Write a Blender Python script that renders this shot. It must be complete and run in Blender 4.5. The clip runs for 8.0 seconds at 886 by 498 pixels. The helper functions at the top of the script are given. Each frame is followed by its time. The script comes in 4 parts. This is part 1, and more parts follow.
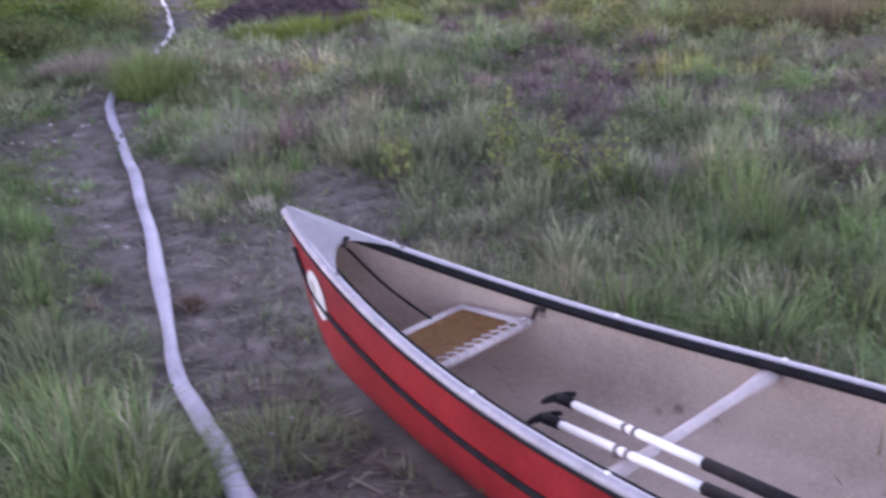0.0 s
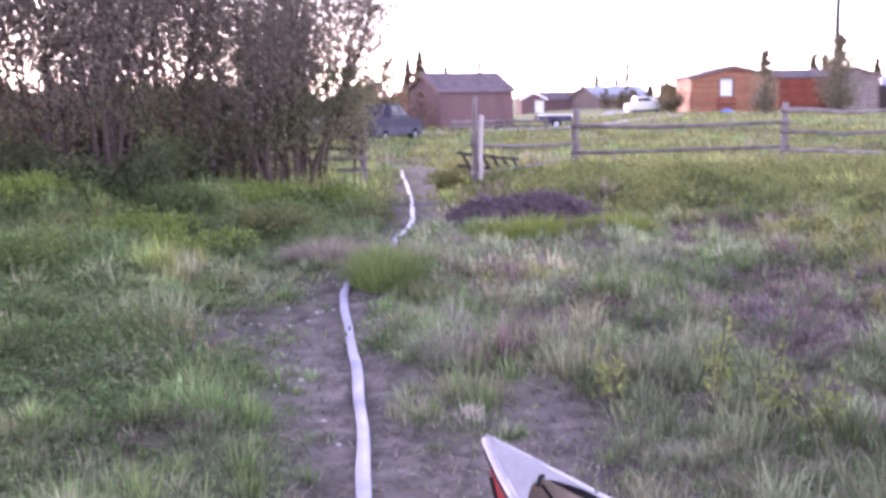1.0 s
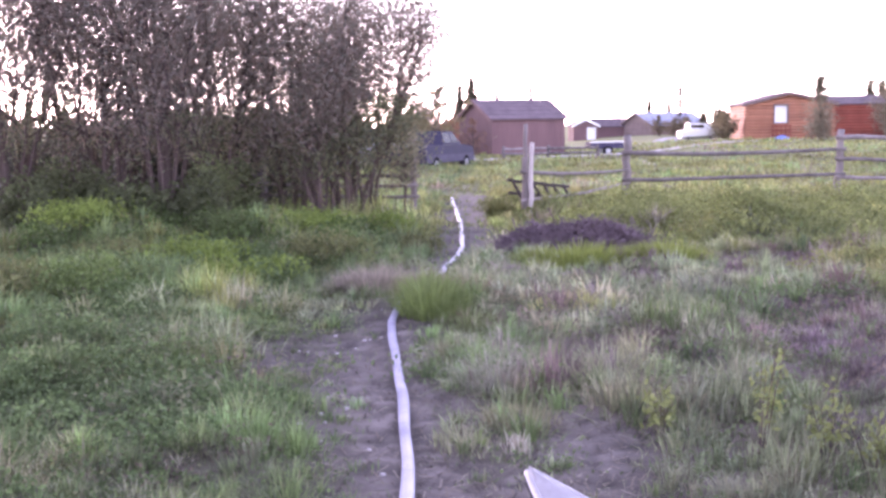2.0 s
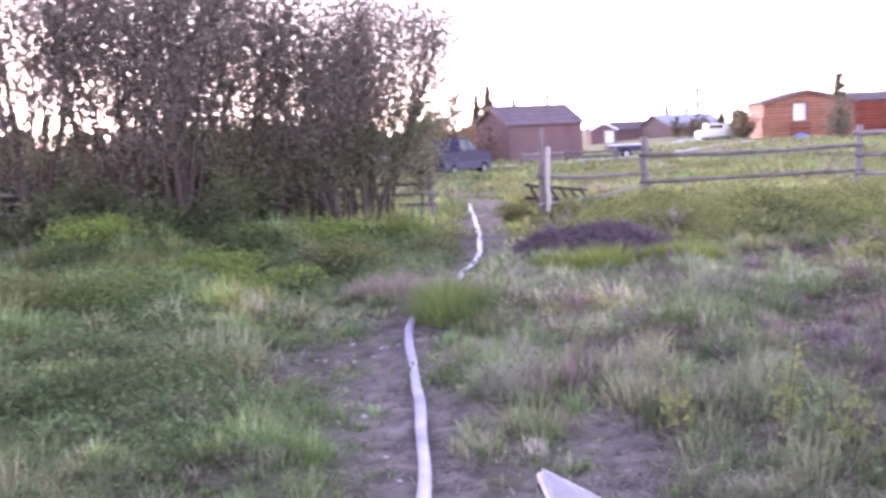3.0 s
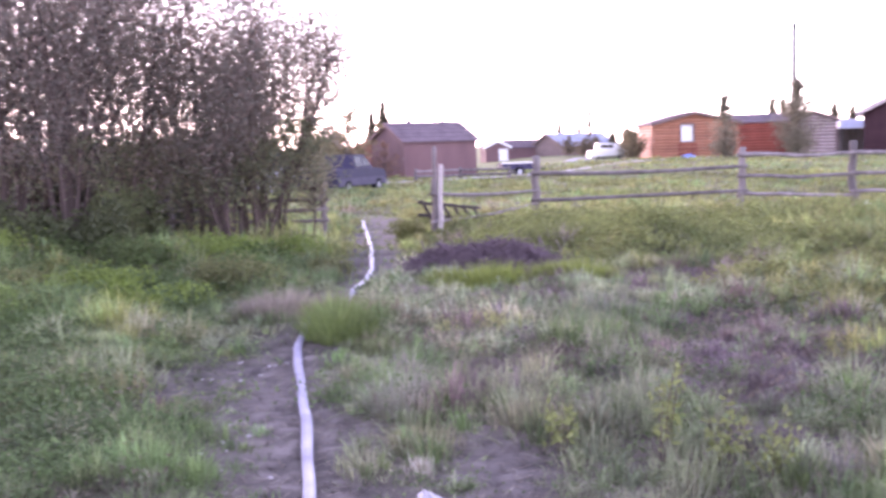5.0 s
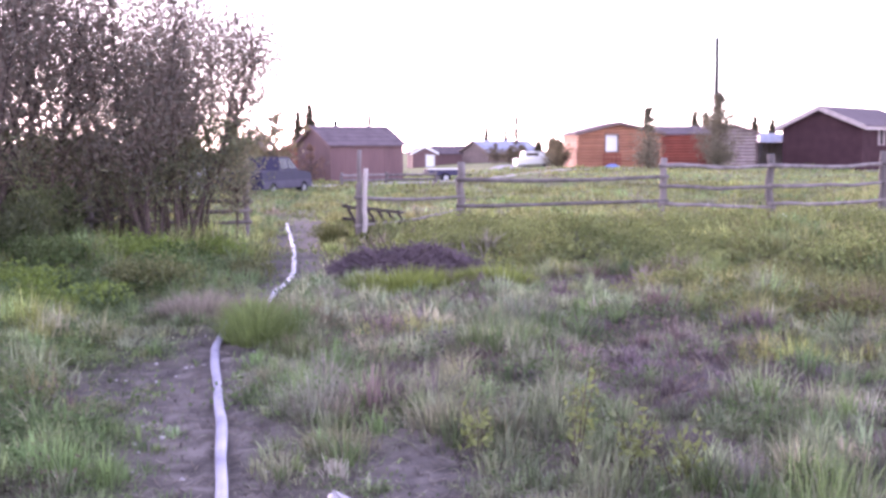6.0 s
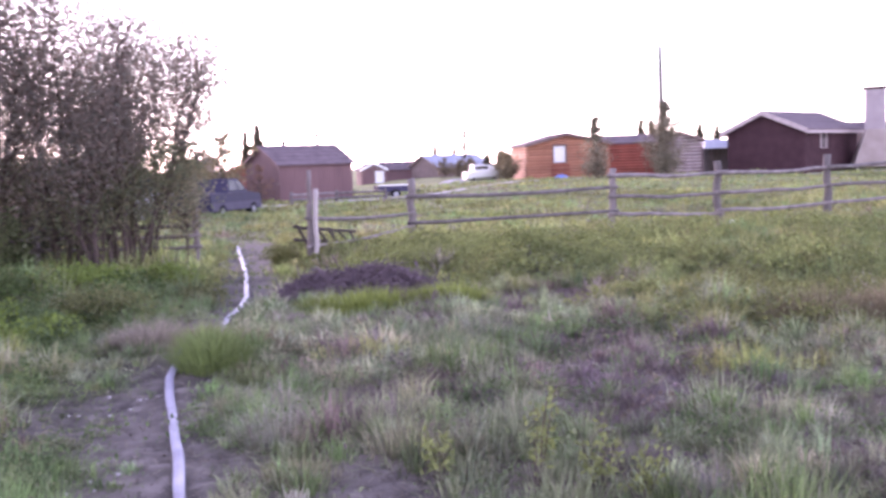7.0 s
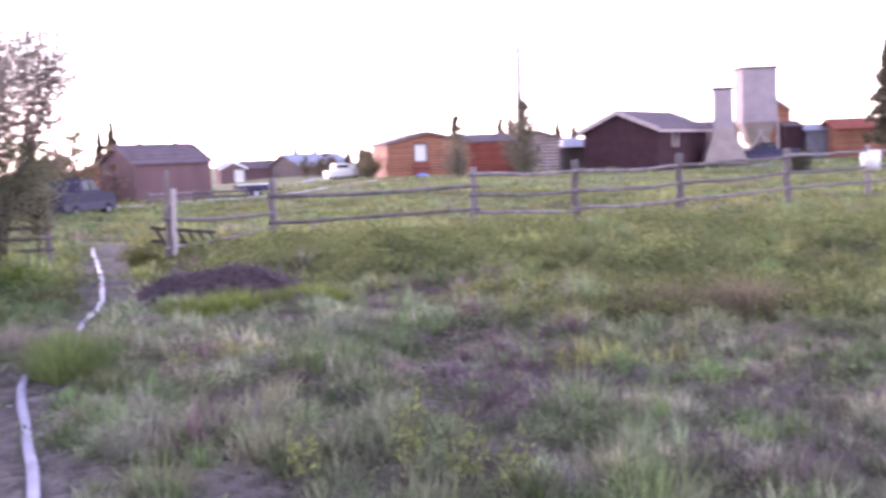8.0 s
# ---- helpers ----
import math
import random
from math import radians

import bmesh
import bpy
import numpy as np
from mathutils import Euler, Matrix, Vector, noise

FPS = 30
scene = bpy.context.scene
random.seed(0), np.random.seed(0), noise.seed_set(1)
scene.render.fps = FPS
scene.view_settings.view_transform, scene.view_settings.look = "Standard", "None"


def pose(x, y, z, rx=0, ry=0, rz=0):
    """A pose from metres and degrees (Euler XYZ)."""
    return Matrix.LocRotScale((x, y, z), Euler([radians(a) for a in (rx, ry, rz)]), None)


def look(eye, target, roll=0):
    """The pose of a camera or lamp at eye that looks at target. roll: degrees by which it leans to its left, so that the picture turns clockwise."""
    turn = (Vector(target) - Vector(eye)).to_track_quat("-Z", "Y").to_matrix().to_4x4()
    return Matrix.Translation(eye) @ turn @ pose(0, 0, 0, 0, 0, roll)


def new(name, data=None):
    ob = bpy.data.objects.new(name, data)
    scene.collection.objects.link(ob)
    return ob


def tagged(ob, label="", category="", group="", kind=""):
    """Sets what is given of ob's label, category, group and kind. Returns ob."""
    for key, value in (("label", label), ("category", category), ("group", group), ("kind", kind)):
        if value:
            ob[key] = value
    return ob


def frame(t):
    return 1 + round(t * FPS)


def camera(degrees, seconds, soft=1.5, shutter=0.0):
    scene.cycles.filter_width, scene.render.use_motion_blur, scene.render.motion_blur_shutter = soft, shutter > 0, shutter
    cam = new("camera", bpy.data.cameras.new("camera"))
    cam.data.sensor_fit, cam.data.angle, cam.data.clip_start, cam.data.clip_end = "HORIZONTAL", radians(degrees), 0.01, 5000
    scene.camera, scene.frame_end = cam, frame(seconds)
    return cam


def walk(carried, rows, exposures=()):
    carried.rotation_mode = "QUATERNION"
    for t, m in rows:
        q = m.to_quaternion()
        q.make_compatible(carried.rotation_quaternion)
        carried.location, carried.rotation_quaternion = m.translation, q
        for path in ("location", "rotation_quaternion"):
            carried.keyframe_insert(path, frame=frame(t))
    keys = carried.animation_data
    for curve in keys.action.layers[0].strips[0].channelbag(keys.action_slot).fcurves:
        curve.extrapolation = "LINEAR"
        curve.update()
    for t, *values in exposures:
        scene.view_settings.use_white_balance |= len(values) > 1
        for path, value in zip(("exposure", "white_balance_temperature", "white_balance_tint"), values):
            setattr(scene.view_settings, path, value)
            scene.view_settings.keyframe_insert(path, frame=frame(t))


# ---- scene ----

- - - - - - -

| Direction |
Repeat, with no changes, each line from the one with "setattr(scene.view_settings, path, value)" to the end of the listing, including both ends and nothing else.

| Answer in full |
            setattr(scene.view_settings, path, value)
            scene.view_settings.keyframe_insert(path, frame=frame(t))


# ---- scene ----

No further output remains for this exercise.